-- BEGIN --

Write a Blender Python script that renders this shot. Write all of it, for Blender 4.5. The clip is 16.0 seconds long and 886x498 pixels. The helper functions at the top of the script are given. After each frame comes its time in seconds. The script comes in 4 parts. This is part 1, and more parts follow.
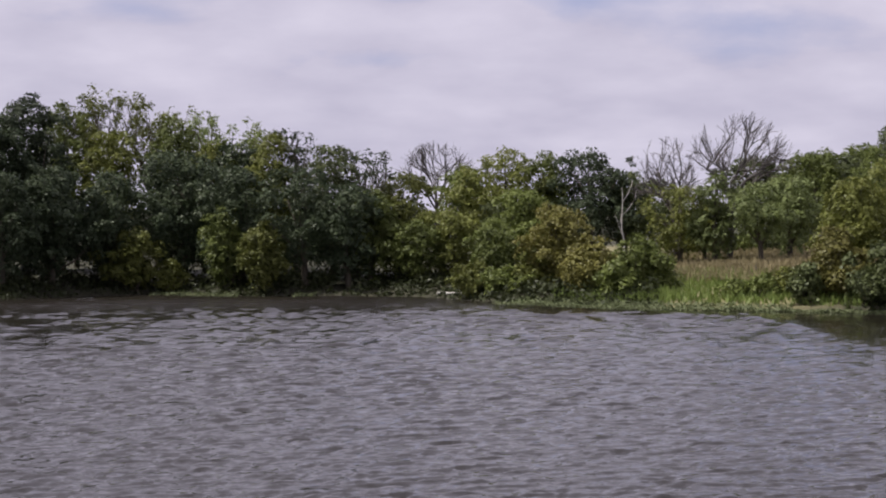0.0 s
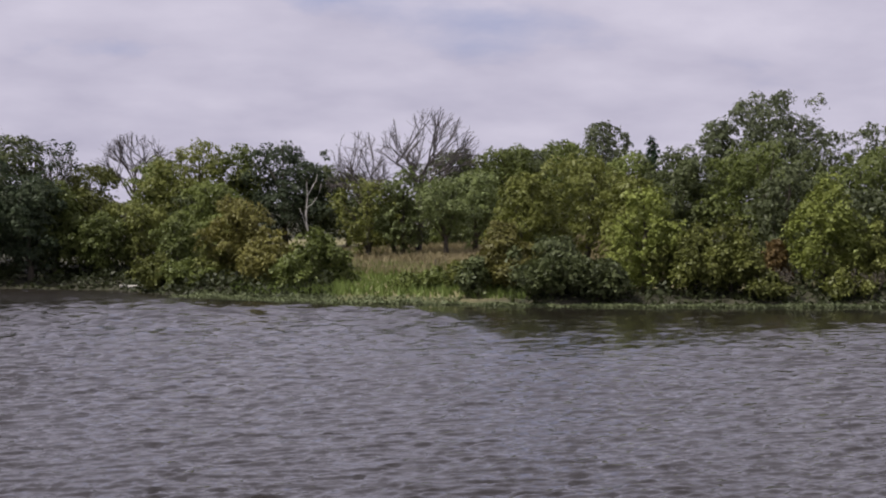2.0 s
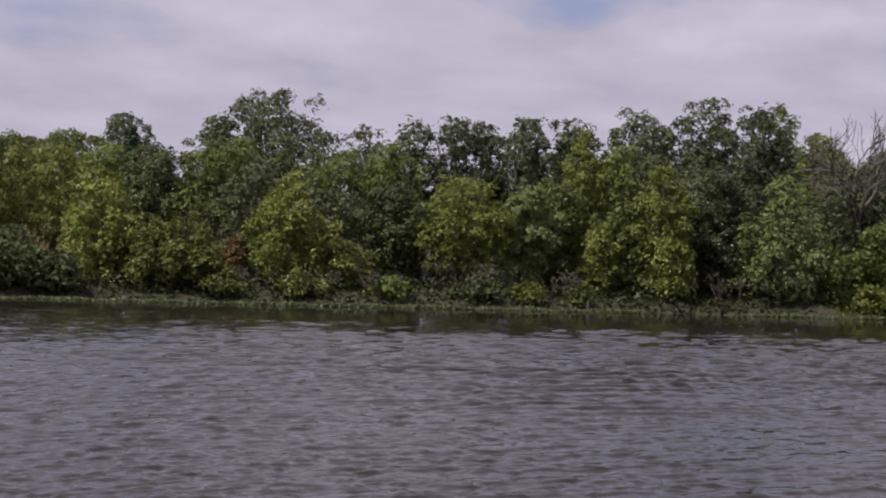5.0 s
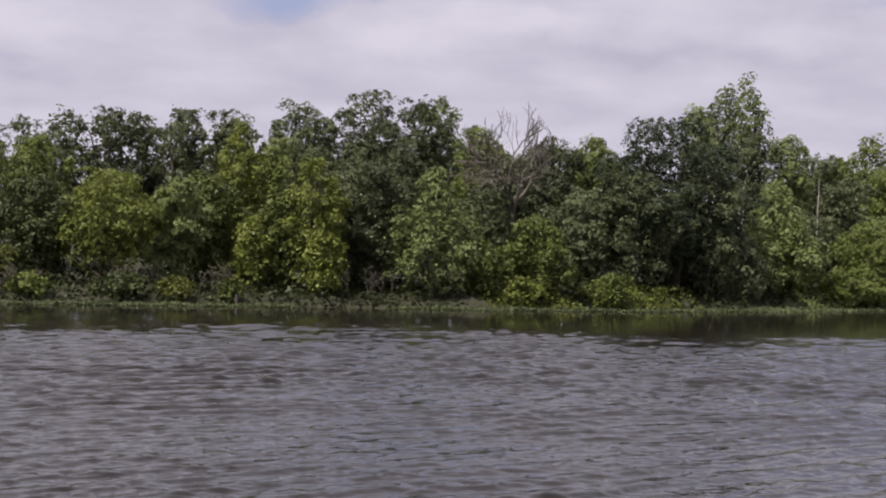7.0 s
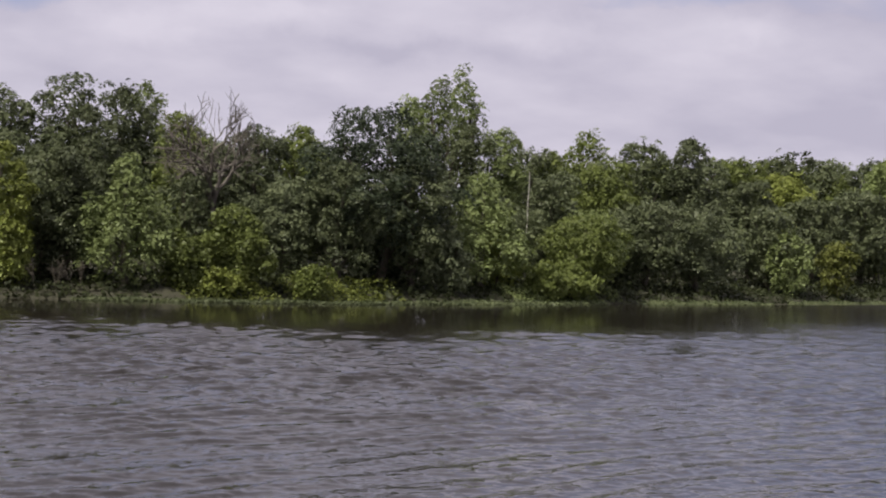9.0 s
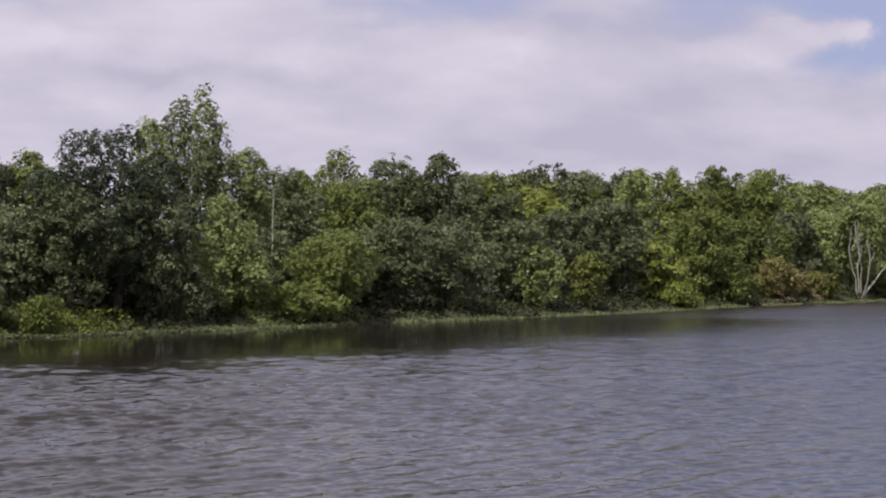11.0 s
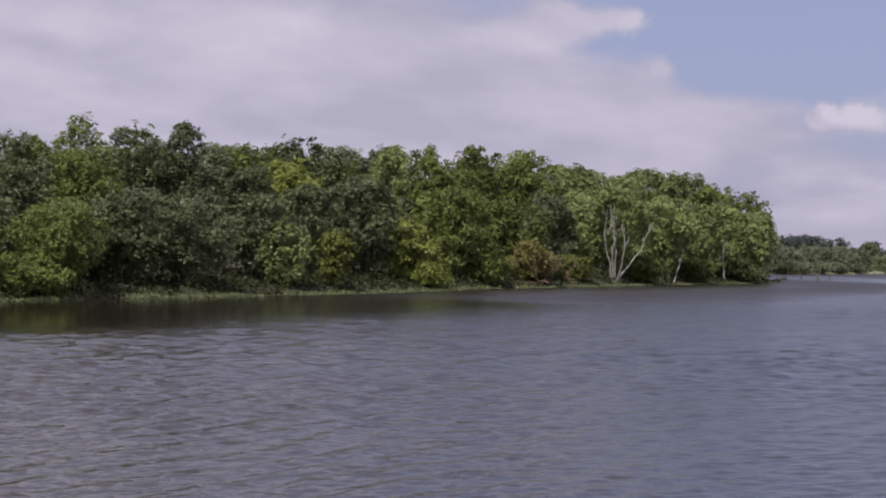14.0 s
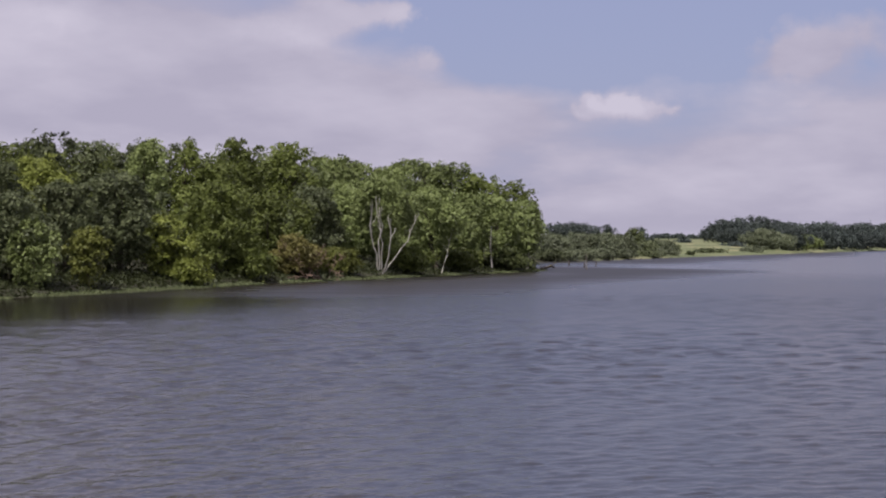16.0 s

-- END --

Print out the lines exactly, skipping any picture.

- _Solution below_
Write a Blender Python script that renders this shot. Write all of it, for Blender 4.5. The clip is 16.0 seconds long and 886x498 pixels. The helper functions at the top of the script are given. After each frame comes its time in seconds. The script comes in 4 parts. This is part 1, and more parts follow.
0.0 s
2.0 s
5.0 s
7.0 s
9.0 s
11.0 s
14.0 s
16.0 s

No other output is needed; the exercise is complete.